Under the National Pensions Act, every employer in the Cayman Islands shall provide a pension plan for every person employed by him/her. The main exception to this is employees who are non-Caymanian or non-Permanent Residents that are employed as a “household domestic” (e.g. maid or gardener) in a private residence. Those in self-employment, those working part-time, casual workers, probationary staff and people on short-term contracts must all have a pension provider. If you have more than one employer, then each employer must pay into the employee’s pension plan.
Employers of work permit holders must also pay into a pension scheme commencing only after the employee has worked in the Cayman Islands for a total of nine months. It is worth noting that Caymanians who are aged under 23 and who are in full-time education are excluded from the definition of an employee.

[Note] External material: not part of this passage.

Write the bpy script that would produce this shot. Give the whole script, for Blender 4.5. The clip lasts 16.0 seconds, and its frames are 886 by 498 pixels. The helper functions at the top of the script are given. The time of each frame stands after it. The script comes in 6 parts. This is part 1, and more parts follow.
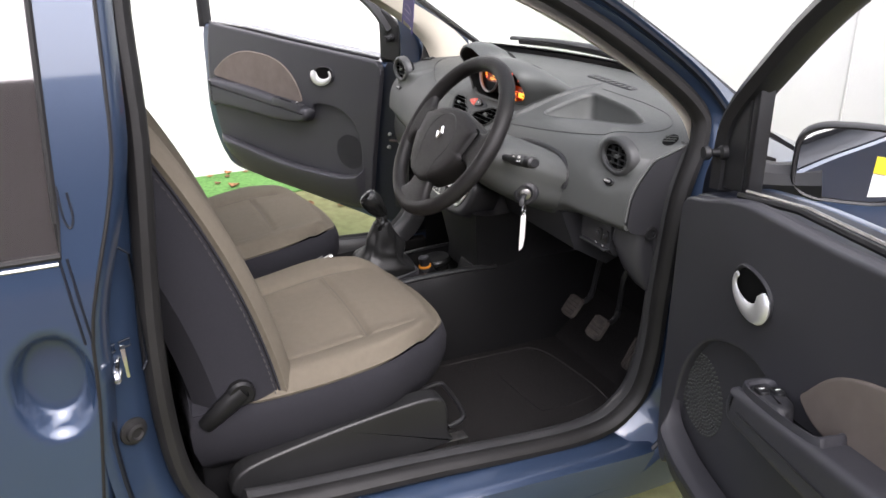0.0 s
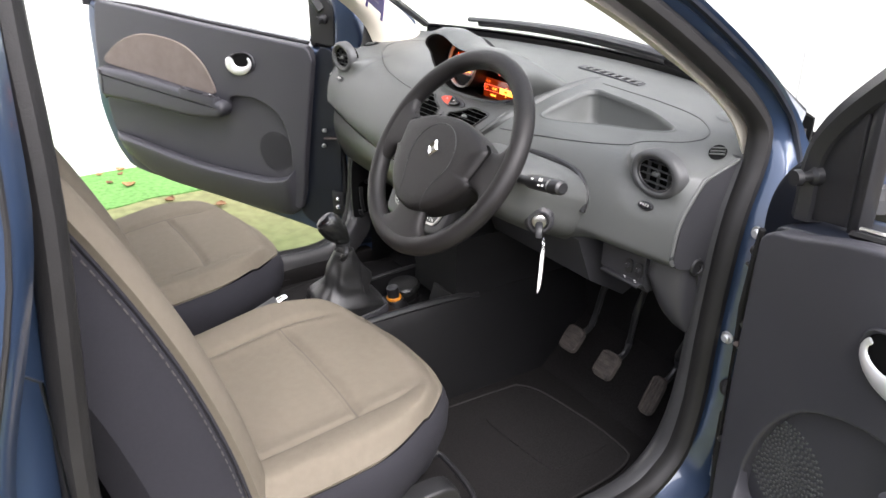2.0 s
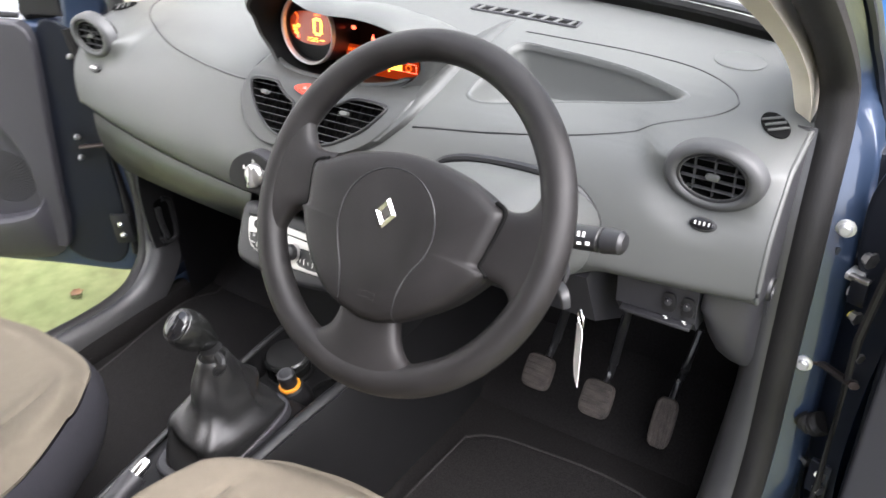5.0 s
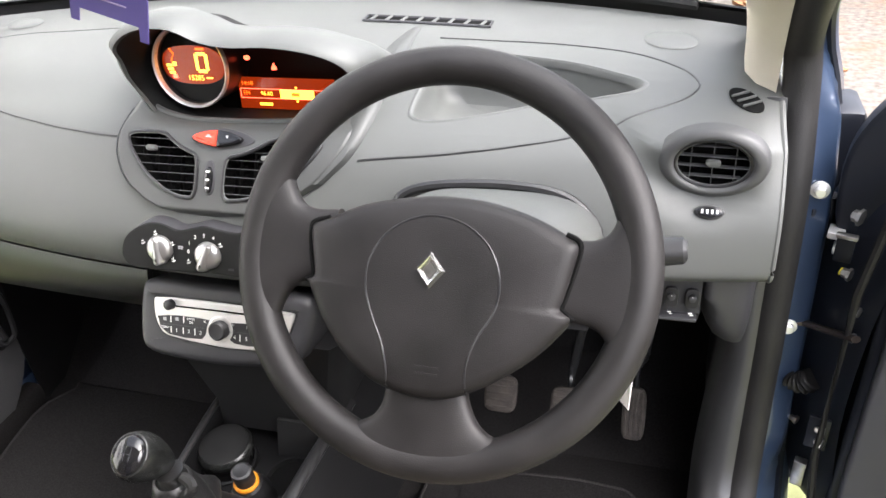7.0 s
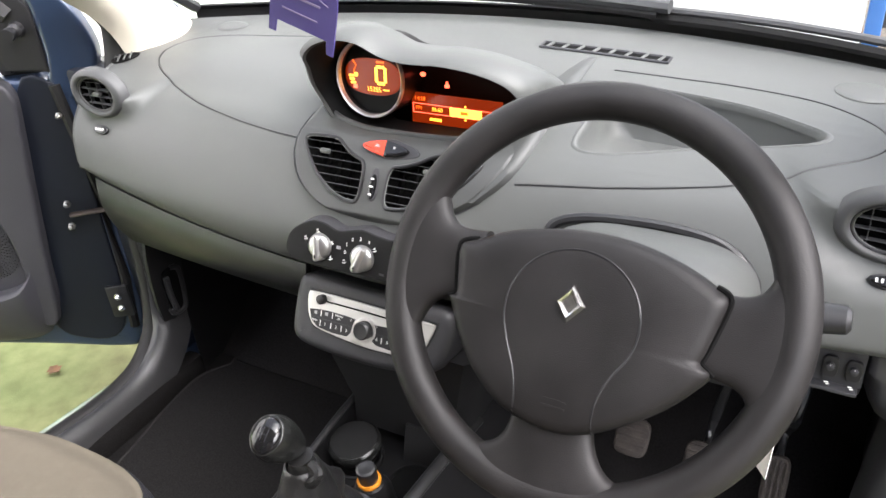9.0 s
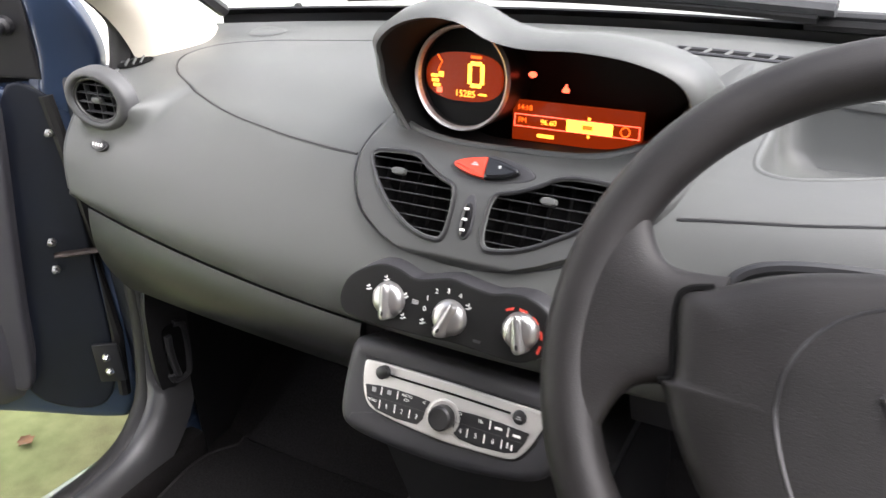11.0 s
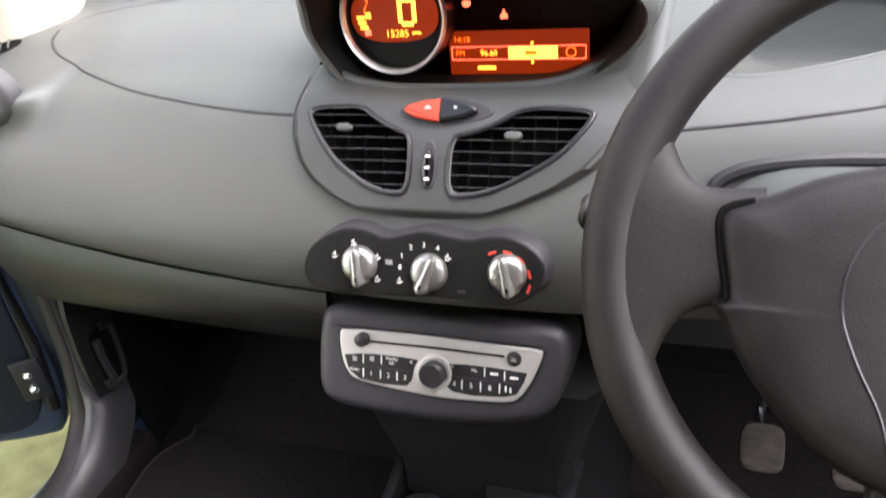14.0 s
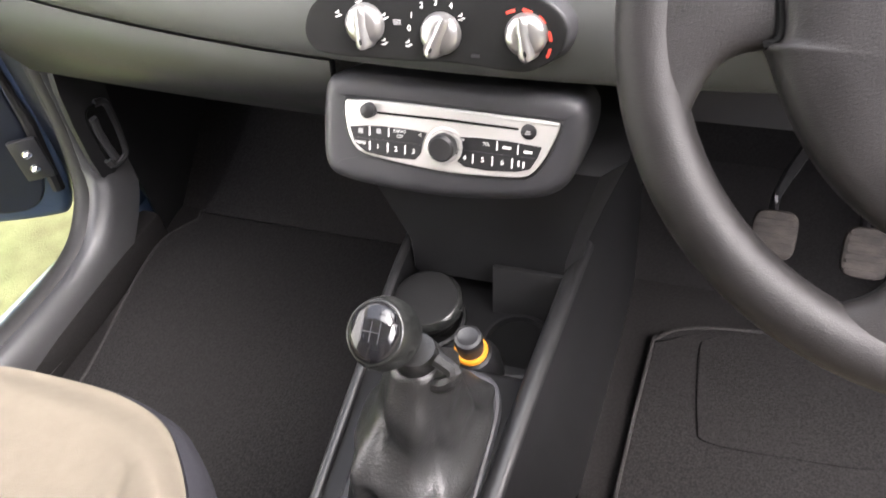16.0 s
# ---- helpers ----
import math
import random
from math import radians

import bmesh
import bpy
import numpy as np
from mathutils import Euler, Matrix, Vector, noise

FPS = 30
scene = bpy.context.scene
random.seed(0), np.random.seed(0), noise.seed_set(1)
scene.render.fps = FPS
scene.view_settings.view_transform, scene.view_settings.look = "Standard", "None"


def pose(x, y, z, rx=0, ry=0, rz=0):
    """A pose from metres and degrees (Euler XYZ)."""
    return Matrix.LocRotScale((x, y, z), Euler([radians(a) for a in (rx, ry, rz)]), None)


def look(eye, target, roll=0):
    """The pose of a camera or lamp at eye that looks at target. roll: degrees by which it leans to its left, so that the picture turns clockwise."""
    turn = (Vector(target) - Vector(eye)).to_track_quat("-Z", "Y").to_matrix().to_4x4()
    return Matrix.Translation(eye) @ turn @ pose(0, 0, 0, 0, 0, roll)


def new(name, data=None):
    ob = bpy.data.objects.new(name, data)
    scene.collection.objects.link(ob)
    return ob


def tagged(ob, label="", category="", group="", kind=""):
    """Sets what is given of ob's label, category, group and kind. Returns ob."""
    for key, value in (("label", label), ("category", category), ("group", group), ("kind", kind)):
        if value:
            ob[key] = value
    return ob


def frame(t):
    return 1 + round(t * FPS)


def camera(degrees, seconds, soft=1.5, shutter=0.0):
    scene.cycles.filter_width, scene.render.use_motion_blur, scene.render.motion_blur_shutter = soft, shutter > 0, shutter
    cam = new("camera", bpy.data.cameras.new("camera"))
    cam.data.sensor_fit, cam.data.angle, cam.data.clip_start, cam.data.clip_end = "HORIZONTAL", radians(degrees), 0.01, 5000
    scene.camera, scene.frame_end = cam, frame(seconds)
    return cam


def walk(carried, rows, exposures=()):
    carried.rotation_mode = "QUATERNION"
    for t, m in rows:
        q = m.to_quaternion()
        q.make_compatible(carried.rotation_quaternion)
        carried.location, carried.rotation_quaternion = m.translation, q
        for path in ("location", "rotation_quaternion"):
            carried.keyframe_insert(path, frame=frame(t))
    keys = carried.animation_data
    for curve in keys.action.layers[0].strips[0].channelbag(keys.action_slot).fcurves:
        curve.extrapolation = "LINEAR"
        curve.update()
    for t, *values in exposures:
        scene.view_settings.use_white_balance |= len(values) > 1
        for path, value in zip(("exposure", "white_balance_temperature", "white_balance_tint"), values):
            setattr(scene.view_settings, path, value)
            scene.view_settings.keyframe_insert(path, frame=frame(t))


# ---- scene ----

Under the law, employees and employers must contribute a total of 10% of the employees’ earnings into a pension plan. No matter whether you are paid weekly or monthly, you and your employer must pay this amount into the pension plan. If you are self-employed then you must contribute the equivalent of 10% of your earnings into your pension scheme.

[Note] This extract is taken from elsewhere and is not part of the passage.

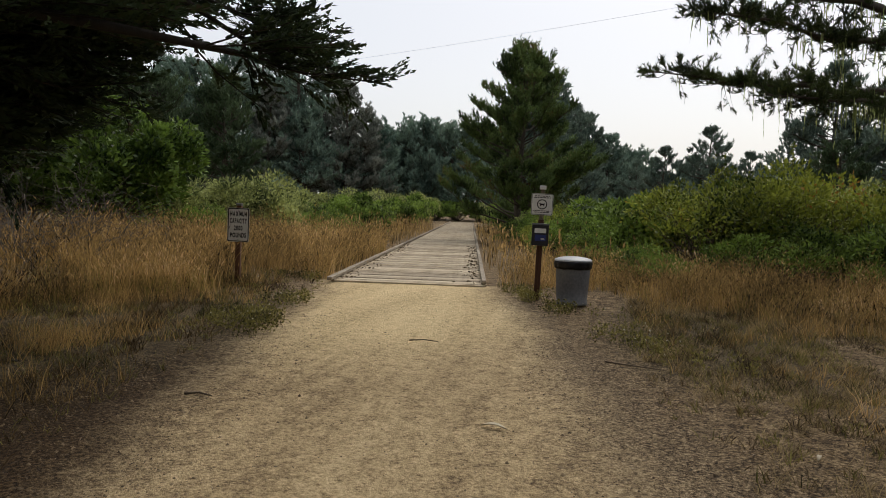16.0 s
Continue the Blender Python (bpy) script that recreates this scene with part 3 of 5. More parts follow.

How to know which pension provider your employer is using?
If you signed a contract at the start of your employment, ordinarily, the terms of your contract will include the pension provider of your employer. If you did not sign a contract, then you should speak to your employer at the earliest opportunity to ensure that your employer is a member of a pension plan and that they are paying theirs and your contribution into that plan.
How do I know if my employer is paying into my pension?

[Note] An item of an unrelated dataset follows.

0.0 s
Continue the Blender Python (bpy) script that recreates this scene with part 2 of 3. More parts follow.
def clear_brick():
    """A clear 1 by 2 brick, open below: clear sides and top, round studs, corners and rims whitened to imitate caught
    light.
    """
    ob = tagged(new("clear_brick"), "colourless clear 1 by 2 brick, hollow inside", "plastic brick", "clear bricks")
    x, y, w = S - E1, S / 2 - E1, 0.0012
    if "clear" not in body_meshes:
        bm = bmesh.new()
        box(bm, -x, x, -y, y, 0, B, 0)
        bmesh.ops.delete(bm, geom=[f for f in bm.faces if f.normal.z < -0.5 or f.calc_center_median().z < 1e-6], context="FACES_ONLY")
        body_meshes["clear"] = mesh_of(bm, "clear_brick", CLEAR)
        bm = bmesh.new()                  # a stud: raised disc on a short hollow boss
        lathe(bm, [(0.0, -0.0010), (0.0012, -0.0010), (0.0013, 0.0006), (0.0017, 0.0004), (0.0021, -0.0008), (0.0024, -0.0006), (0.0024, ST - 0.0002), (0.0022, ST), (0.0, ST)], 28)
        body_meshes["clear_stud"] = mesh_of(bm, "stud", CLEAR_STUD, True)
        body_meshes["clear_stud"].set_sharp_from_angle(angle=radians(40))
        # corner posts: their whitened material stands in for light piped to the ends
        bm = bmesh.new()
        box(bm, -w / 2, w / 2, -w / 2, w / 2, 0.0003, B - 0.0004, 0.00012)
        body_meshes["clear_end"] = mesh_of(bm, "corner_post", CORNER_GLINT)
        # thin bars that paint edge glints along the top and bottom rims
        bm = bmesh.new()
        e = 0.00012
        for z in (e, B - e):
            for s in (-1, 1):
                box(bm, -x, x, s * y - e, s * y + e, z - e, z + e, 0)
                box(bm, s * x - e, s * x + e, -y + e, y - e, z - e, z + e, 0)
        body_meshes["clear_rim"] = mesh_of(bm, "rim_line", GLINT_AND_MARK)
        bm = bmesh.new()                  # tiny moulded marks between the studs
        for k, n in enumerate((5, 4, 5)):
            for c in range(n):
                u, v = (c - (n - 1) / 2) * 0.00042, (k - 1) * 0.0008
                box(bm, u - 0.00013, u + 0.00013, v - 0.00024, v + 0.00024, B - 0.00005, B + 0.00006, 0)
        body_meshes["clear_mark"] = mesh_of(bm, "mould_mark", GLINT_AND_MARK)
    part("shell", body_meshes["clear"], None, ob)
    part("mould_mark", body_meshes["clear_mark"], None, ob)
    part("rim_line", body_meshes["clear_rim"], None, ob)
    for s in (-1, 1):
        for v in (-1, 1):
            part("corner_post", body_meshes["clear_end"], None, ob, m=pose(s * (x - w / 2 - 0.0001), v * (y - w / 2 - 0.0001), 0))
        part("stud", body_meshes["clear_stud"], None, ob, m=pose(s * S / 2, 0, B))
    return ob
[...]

The Chamber Pension Plan allows you to create an online profile which gives you access to the online portal where you can view your statements online. In addition, you will be sent a semi-annual statement detailing the balance of your pension and the payments made by you and your employer into your plan. You will be able to see on your statement whether your employer is fulfilling its obligations under the law.
If you start a new job and your employer does not ask about your previous pension membership, then you should speak to them to ensure that they have a plan and that they enrol you as a new member. If you feel unable to do so, speak to a colleague or alternatively, you can contact the Department of Labour and Pensions (DLP) which may be able to investigate.
The DLP may be able to investigate the following non-compliance:
employer fails to provide a workplace pension
missing contributions into a pension scheme
employer unwillingness to pay contributions
contributions persistently paid late
fraudulent or dishonest behaviour with pension contributions
malpractice, dishonesty or fraud in the administration of a workplace pension.